Dengan demikian, "masyarakat akan berpartisipasi aktif dalam memberikan kontribusi untuk memajukan desa wisata tersebut," tutupnya.
Senada, Sosiolog Musni Umar mengungkapkan salah satu syarat untuk mensukseskan program pemerintah ialah partisipasi masyarakat.
Namun, tidak mudah menghadirkan partisipasi masyarakat secara otonom, sehingga pemerintah pada umumnya menerapkan mobilized participation (partisipasi yang dimobilisasi).
"Sejatinya budaya lokal seperti gotong royong menjadi pilar yang mendorong partisipasi masyarakat untuk menyukseskan program pemerintah di desa," jelas Musni Umar.
Namun demikian, lanjutnya, pendekatan dalam pelaksanaan program pemerintah bersifat proyek, yang artinya setiap proyek ada anggarannya, akhirnya budaya gotong royong terkikis.
"Dampaknya masyarakat tidak mau berpartisipasi dalam program pemerintah tanpa dibayar," tambah Musni.
Menurutnya, untuk meningkatkan partisipasi masyarakat dalam pelaksanaan program pembangunan, kuncinya adalah keterbukaan dan memberi manfaat ekonomi setiap program pemerintah.
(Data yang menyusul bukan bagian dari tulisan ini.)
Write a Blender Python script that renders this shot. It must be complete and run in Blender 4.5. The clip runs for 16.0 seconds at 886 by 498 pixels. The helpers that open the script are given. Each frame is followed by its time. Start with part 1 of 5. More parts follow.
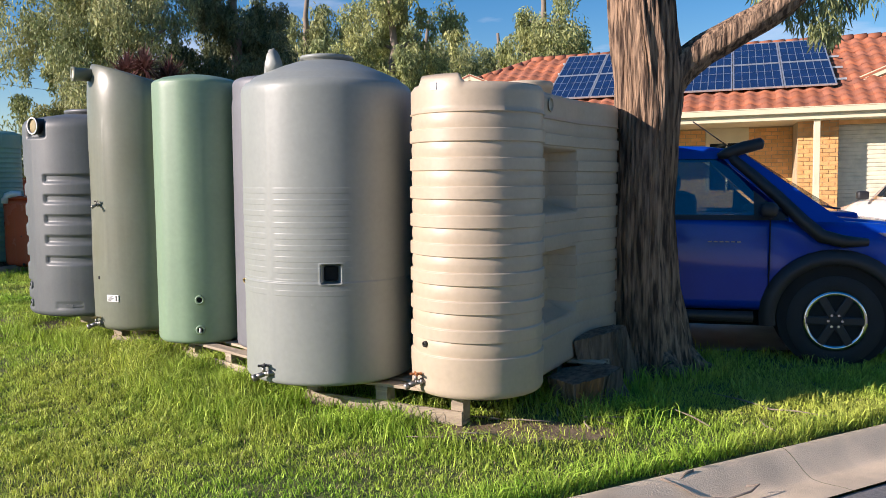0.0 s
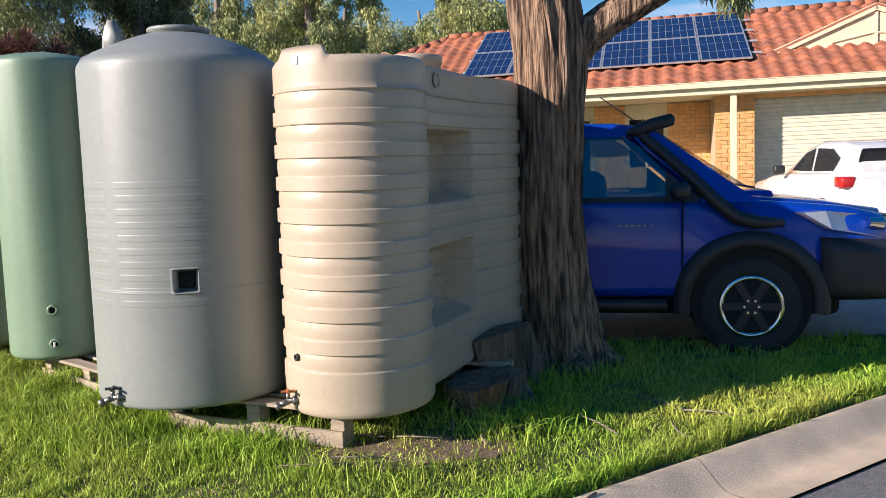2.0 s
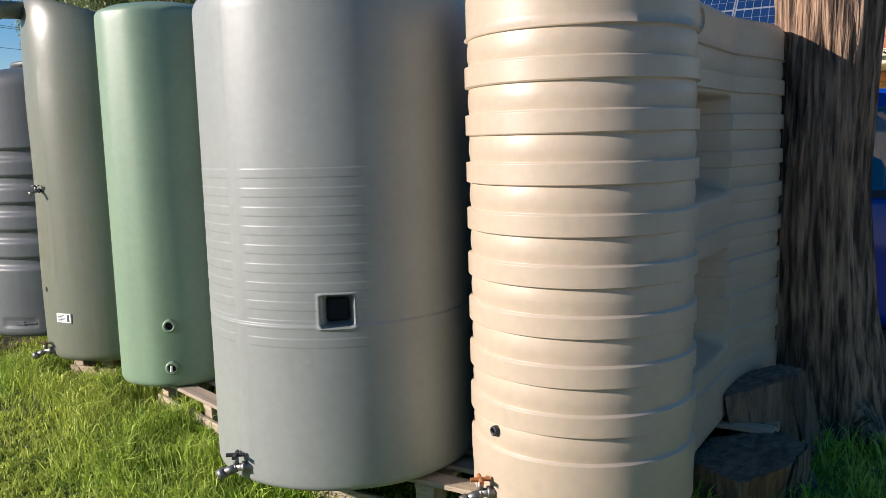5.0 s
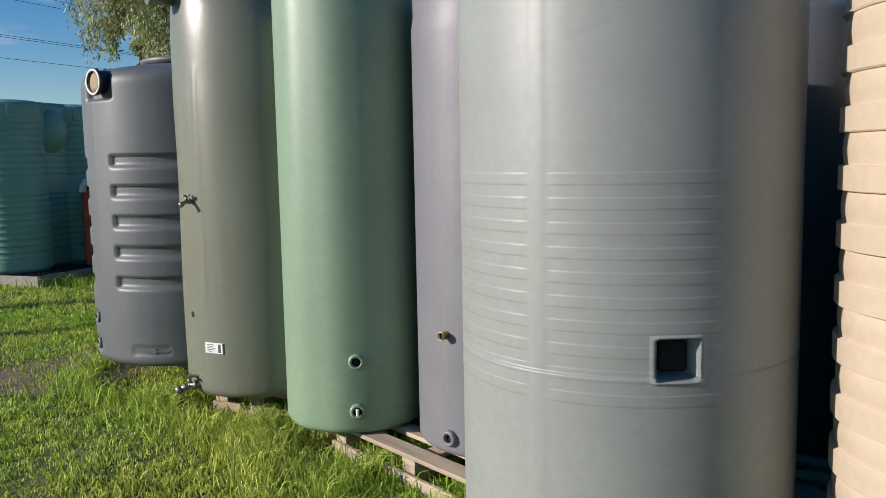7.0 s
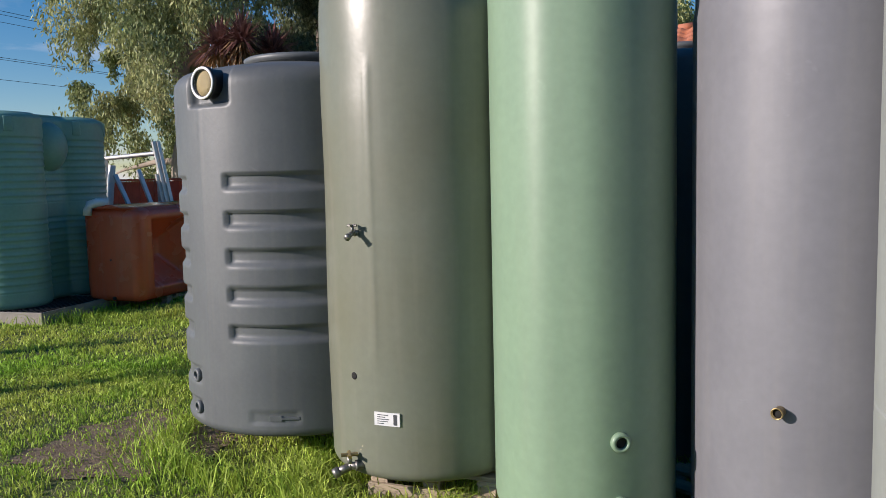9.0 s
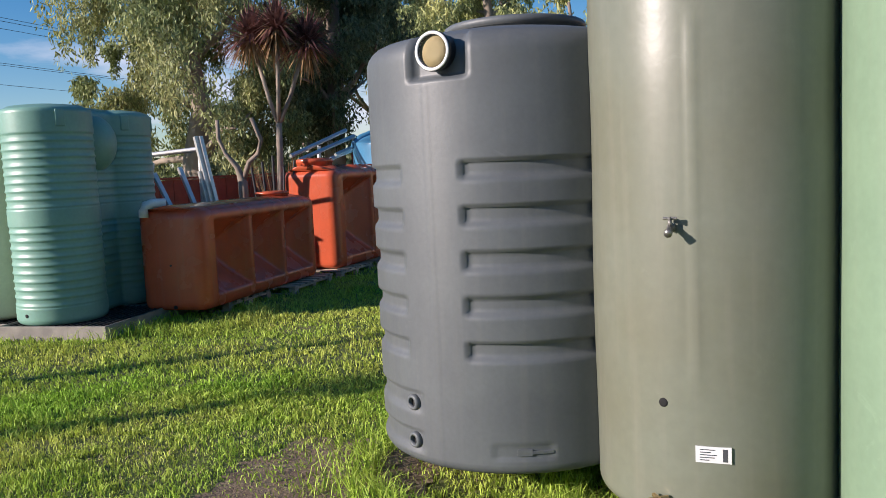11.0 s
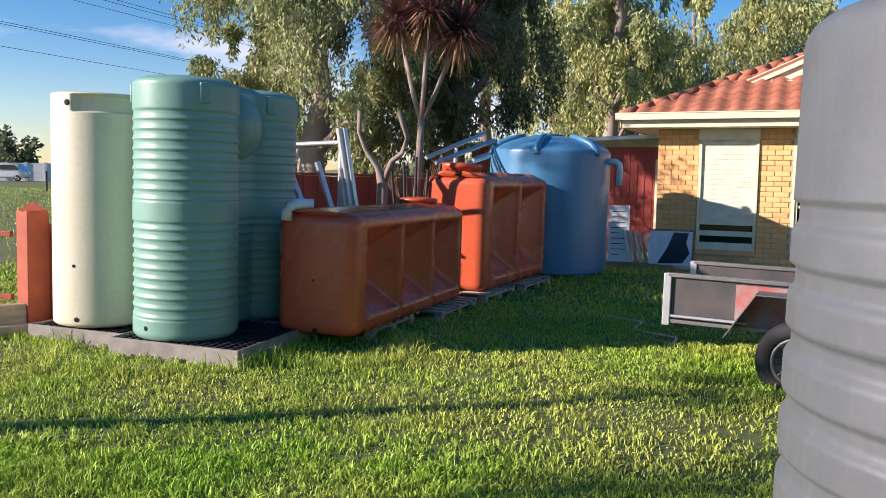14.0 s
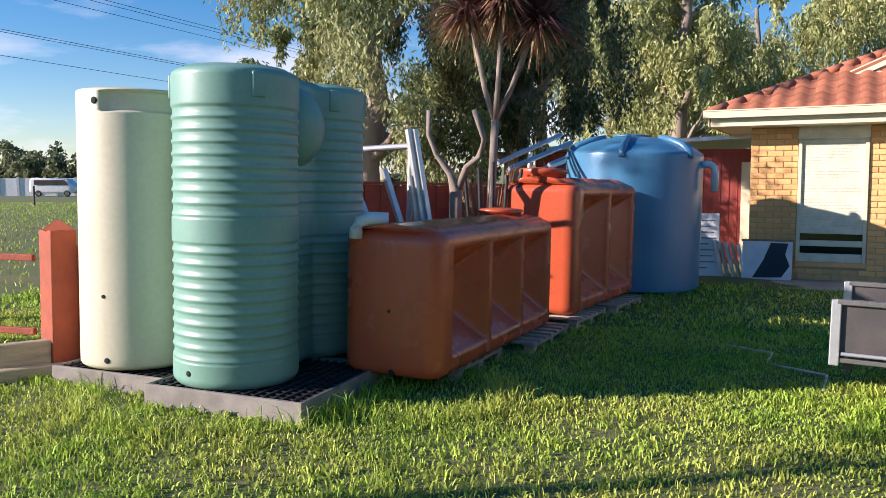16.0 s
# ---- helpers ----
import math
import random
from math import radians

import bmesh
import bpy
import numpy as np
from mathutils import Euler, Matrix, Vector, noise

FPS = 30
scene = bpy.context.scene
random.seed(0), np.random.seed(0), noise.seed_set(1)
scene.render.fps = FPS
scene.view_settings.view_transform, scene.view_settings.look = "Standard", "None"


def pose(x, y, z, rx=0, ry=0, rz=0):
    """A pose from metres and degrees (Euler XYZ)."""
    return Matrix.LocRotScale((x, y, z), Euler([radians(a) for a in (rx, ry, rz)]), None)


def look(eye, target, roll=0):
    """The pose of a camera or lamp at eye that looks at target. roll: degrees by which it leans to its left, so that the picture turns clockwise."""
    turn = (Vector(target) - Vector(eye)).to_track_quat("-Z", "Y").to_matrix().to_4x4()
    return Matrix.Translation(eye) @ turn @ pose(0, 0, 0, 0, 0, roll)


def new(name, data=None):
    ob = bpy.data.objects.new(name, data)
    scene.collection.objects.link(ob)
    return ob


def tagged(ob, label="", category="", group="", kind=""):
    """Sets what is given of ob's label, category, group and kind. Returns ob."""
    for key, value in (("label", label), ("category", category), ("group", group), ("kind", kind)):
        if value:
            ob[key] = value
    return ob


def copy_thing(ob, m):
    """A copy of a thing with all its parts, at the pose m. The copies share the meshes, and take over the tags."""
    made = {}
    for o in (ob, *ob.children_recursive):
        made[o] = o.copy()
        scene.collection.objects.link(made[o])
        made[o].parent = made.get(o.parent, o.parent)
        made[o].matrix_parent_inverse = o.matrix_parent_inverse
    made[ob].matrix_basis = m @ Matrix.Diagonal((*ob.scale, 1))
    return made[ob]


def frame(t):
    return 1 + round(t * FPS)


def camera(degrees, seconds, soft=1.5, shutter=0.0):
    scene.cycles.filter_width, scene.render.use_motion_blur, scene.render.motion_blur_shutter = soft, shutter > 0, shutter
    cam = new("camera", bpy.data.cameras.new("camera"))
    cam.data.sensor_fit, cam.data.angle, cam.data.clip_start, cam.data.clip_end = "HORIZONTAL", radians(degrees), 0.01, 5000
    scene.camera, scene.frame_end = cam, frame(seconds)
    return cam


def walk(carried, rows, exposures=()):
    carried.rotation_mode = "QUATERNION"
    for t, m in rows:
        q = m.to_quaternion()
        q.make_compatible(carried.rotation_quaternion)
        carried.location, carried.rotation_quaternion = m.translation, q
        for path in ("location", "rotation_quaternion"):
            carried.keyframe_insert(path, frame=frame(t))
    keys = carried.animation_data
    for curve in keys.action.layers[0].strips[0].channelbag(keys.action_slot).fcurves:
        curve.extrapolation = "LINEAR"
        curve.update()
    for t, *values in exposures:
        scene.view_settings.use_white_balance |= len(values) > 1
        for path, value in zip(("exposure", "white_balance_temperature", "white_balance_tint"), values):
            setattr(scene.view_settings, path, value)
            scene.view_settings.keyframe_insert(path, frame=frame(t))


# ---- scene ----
cam = camera(57.1, 16.0, soft=0.65)
METRES, EYE, TILT, LEAN, TURN = 9.554, 1.5, 0.0, 1.0, 0.0
ROWS = [
    (0.0, 0.0, 0.0, 0.0, -0.02, -4.89, 0.23),
    (0.5, 0.014, 0.006, 0.0013, -0.78, -4.86, 0.52),
    (1.0, 0.0205, 0.0188, 0.0014, -1.66, -5.28, 1.19),
    (1.5, 0.0271, 0.0425, 0.0034, -3.35, -5.67, 1.25),
    (2.0, 0.0337, 0.0607, 0.0032, -4.86, -6.33, 1.5),
    (2.5, 0.0407, 0.087, 0.0042, -4.74, -6.47, 1.7),
    (3.0, 0.0385, 0.1107, 0.0027, -3.32, -6.96, 1.57),
    (3.5, 0.0285, 0.1402, 0.004, -2.35, -7.3, 1.58),
    (4.0, 0.0173, 0.1631, 0.0017, 0.88, -8.26, 2.11),
    (4.5, 0.0071, 0.1892, 0.0043, 2.89, -7.98, 1.85),
    (7.0, -0.114, 0.2758, -0.0001, 5.89, -6.35, 1.08),
    (7.5, -0.1487, 0.2947, 0.0044, 5.33, -6.2, 1.72),
    (8.0, -0.1813, 0.3181, 0.0025, 4.5, -5.85, 1.45),
    (10.5, -0.3524, 0.4051, 0.006, -1.11, -5.07, 2.21),
    (11.0, -0.3813, 0.4237, 0.0037, -0.61, -5.76, 2.62),
    (11.5, -0.4046, 0.4517, 0.0051, 1.0, -5.88, 2.68),
    (12.0, -0.429, 0.4744, 0.0056, 2.26, -5.88, 2.16),
    (12.5, -0.4508, 0.495, 0.0082, 2.79, -6.18, 1.79),
    (13.0, -0.4653, 0.5244, 0.0102, 3.61, -5.92, 0.26),
    (13.5, -0.4765, 0.55, 0.0101, 4.54, -5.63, -1.1),
    (14.0, -0.4945, 0.5814, 0.0094, 4.74, -5.24, -1.81),
    (14.5, -0.5087, 0.61, 0.0065, 4.9, -5.27, -1.76),
    (15.0, -0.5223, 0.6445, 0.008, 5.43, -4.94, -1.62),
    (15.5, -0.5341, 0.6742, 0.0059, 6.76, -4.82, -1.32),
    (16.0, -0.5489, 0.707, 0.0063, 7.64, -4.66, -0.94),
]
walk(cam, [(t, pose(0, 0, EYE, TILT, LEAN, TURN) @ pose(METRES * x, METRES * y, METRES * z, 90 + pitch, roll, yaw)) for t, x, y, z, yaw, pitch, roll in ROWS], [(0.0, 0.76, 6500, 21), (4.5, 0.66, 6400, 19), (7.0, 0.35, 6250, 17), (8.2, 0.35, 6250, 17), (10.3, 0.54, 6400, 24), (11.0, 0.62, 6400, 21), (13.5, 0.90, 6450, 25), (16.0, 0.94, 6350, 24)])

# ---- light ----
SUN_AZ = radians(199.5)      # the way towards the sun, from +x
SUN_EL = radians(20.0)
world = bpy.data.worlds.new("world")
scene.world = world
world.use_nodes = True
wn = world.node_tree.nodes
wl = world.node_tree.links
sky = wn.new("ShaderNodeTexSky")
sky.sky_type = "NISHITA"
sky.sun_disc = False
sky.sun_elevation = radians(27.0)
sky.sun_rotation = radians(90.0) - SUN_AZ
sky.air_density, sky.dust_density, sky.ozone_density = 1.0, 0.1, 2.5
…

"Sebagai contoh, pelaksanaan program pemerintah di desa, misal memiliki anggaran sebesar Rp 200 juta. Pemerintah setempat harus terbuka memberitahu masyarakat. Kalau program dilaksanakan dengan pendekatan proyek, maka pelaksana (kontraktor) ditunjuk. Dampaknya, hanya kontraktor yang dapat uang,” pungkasnya
Sebaliknya kalau bersifat padat karya, “pekerjaan dilaksanakan secara gotong-royong. Dampaknya, mereka yang berpartisipasi dalam pelaksanaan program, semua dapat uang."
Ia berasumsi, jika pendekatan semacam itu dilaksanakan, maka partisipasi masyarakat pasti meningkat secara signifikan dalam pelaksanaan program pemerintah.
Menurut Musni, bukan masyarakat yang harus diubah untuk meningkatkan partisipasi dalam program pemerintah, tetapi pemerintah sendiri harus mengubah pendekatan yang memberi manfaat ekonomi dan kesejahteraan kepada masyarakat.
"Masyarakat akan termotivasi untuk berpartisipasi secara otonom (autonomous participation), jika dalam setiap program pemerintah, mereka mendapatkan benefit secara ekonomi," tutup Musni Umar.